После этого он отвесил земной поклон и удалился с наших глаз долой, а два его прислужника унесли инструменты его тайн.
Я спросил переводчика, точен ли был перевод. Тот поклялся, что точен, и Оробаз, который на удивление бегло говорил по-гречески, подтвердил его слова. После этого переговоры стали проходить в атмосфере вежливой разрядки. Я начал ощущать себя восточным монархом — так всем не терпелось мне угодить. Но я с удивлением заметил, что каждый раз, как Оробаз или любой другой парфинянин заговаривал непосредственно со мной и вынужден был смотреть на мое изуродованное лицо, они незаметно из предосторожности скрещивали пальцы от сглаза. Это помогало мне восстанавливать ощущение реальности.
Как можно было и ожидать, я скакал назад в Каппадокию исключительно довольный собой. (Лишь позже я узнал, что почтительное отношение Оробаза ко мне стоило ему головы по возвращении в Парфию; царь счел, что было оскорблено его достоинство, и выразил свое недовольство самым распространенным на Востоке способом.) Однако по прибытии я был возвращен к римской действительности. Среди прибывшей почты я нашел официальную депешу, отзывающую меня назад в Рим, чтобы предстать перед судом обывателей по поводу уже знакомых мне обвинений во взяточничестве и растрате. Ясно, мой откровенный официальный доклад об условиях жизни в провинциях достиг ушей тех, кому был предназначен; я полагаю, финансисты испугались, что я стану такой же досадной помехой для них, какой был Рутилий Руф.
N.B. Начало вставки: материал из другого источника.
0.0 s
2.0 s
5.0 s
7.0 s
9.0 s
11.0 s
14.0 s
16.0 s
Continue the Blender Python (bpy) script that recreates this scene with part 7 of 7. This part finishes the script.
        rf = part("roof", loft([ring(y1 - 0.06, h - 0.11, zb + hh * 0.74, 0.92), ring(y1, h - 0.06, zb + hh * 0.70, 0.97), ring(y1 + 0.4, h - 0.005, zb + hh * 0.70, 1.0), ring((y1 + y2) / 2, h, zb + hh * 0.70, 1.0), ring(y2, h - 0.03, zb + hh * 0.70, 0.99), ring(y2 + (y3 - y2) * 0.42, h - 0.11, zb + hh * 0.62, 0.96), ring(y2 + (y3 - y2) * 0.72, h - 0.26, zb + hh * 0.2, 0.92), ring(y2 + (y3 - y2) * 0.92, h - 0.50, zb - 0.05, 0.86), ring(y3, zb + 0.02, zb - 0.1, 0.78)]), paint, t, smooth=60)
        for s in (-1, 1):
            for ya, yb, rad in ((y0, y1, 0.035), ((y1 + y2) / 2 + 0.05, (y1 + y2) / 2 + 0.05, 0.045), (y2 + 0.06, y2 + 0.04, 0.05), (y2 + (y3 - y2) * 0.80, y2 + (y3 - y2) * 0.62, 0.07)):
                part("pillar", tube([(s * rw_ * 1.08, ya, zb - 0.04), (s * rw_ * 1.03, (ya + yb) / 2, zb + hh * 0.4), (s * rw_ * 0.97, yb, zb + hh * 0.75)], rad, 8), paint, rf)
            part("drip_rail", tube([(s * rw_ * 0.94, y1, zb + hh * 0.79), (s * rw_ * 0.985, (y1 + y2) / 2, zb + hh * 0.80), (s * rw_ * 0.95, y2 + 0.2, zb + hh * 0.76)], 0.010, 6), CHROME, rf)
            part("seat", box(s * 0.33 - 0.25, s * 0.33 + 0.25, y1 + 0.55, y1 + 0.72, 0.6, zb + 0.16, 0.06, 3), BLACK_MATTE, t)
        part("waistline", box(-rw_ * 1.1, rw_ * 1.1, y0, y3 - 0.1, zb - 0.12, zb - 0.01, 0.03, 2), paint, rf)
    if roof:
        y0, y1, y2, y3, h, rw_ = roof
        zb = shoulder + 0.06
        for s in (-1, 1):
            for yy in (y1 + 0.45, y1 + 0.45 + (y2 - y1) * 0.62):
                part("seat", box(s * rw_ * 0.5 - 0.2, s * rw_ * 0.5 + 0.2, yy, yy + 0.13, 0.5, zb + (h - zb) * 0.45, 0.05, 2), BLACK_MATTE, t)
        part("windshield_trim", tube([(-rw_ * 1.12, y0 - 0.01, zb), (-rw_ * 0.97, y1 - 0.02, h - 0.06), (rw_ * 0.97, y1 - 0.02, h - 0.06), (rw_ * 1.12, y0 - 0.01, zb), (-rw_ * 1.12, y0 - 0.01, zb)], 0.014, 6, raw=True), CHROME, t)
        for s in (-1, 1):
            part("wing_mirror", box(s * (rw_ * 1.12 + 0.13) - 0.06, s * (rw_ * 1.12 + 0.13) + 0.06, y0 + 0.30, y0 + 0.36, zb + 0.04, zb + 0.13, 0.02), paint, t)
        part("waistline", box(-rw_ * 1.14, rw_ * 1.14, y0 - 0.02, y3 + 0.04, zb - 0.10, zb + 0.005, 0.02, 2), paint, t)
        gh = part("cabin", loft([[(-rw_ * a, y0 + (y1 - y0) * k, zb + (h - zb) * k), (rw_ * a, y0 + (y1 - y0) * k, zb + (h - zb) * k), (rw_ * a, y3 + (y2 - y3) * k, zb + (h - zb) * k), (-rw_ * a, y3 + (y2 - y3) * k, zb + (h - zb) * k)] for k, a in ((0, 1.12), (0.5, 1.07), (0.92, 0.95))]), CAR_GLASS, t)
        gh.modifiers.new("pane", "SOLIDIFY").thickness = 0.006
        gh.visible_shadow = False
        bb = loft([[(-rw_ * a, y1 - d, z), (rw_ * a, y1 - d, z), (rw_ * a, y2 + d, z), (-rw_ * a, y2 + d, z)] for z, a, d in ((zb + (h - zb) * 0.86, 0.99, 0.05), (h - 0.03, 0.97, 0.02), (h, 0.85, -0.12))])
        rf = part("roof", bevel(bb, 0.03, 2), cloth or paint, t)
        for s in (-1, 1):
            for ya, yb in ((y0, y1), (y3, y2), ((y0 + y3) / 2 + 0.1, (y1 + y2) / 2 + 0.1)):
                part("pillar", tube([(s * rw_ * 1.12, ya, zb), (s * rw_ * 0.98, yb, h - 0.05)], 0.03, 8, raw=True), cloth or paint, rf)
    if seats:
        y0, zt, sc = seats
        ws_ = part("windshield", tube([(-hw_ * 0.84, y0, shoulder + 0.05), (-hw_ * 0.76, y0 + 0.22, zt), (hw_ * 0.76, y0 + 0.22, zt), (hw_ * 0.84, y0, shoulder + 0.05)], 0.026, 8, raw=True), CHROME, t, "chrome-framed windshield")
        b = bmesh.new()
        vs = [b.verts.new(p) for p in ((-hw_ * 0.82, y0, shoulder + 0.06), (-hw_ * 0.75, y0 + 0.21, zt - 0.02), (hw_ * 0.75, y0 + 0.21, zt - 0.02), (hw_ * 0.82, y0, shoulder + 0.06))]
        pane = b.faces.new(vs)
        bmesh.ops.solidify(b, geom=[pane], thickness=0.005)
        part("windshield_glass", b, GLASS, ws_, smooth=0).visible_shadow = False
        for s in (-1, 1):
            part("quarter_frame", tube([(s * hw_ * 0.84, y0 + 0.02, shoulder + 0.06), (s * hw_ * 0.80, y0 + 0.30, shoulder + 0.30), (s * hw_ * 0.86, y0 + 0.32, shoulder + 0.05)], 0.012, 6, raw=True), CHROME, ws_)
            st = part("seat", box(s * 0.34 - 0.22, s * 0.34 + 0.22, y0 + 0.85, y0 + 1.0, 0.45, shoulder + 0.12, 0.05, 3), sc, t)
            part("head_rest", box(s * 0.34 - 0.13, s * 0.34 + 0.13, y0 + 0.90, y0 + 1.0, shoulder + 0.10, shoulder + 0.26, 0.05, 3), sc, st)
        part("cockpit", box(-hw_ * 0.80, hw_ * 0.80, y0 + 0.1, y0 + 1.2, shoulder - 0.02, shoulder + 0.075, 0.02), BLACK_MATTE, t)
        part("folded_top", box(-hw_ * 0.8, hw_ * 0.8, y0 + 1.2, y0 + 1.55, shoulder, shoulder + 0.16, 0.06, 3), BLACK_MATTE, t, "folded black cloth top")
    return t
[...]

Но я все еще размышлял о словах мага из Парфии. Заранее подготовленная лесть могущественного посла? Возможно. Все же я всегда подозревал, что Фортуна способна, по правде говоря, действовать посредством таких оккультных наук; и не может быть, чтобы этот астролог, какими бы высокопарными ни были его предсказания, коснулся самого потаенного нерва моих невысказанных амбиций. Со значительной долей оптимизма я принялся за приготовления к морскому путешествию домой. Обвинение, поджидающее меня, казалось незначительной, вызывающей раздражение мелочью, что будет отметена моим несгибаемым достоинством.
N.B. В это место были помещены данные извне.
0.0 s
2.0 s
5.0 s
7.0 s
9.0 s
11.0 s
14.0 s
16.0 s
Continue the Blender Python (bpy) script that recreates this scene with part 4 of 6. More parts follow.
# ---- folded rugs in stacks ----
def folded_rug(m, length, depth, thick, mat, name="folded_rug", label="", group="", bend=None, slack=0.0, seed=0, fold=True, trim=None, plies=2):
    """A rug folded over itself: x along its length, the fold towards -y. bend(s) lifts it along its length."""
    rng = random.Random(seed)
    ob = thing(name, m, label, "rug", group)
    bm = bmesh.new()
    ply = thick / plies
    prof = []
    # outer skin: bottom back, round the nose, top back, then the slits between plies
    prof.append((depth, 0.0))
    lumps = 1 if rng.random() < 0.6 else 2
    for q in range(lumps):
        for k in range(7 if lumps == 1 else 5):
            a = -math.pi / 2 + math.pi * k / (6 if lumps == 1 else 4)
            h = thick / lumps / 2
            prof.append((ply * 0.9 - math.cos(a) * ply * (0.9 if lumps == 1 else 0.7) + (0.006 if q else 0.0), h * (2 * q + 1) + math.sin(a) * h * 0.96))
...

Я всегда ненавидел возвращения домой, со всеми этими показными чувствами и утомительным церемониалом, который они влекут за собой: объятия и расспросы, обмены подарками, болезненная передислокация физического и социального горизонта. Большая часть моей жизни прошла далеко от Рима. И хотя в молодости я открыто ощущал тягу к городским искушениям столицы, теперь я признаю, что мои возвращения из-за границы или из деревни были неизменно отмечены ростом нервного напряжения. Рим больше не был для меня источником многочисленных удовольствий, а скорее был вызовом, домом только по названию, обширной ареной для неустанной борьбы человеческих амбиций.
Здесь я был вынужден считаться с фактами, о которых в другом месте мог бы забыть или проигнорировать их. Я должен был признать неприятный факт, что традиции и прецеденты, которые оставили нам наши предки, больше не имели для нас никакого реального значения. Появилась новая вера, новые пути, новые люди. В Риме в те критические дни каждый должен был принять решение, с какой стороны бросать свой жребий, с кем быть: с сенатом или с так называемыми демократами. Это коснулось нас всех — и кризис вторгся как в личную, так и в общественную жизнь каждого. Оставаться в стороне было никак нельзя.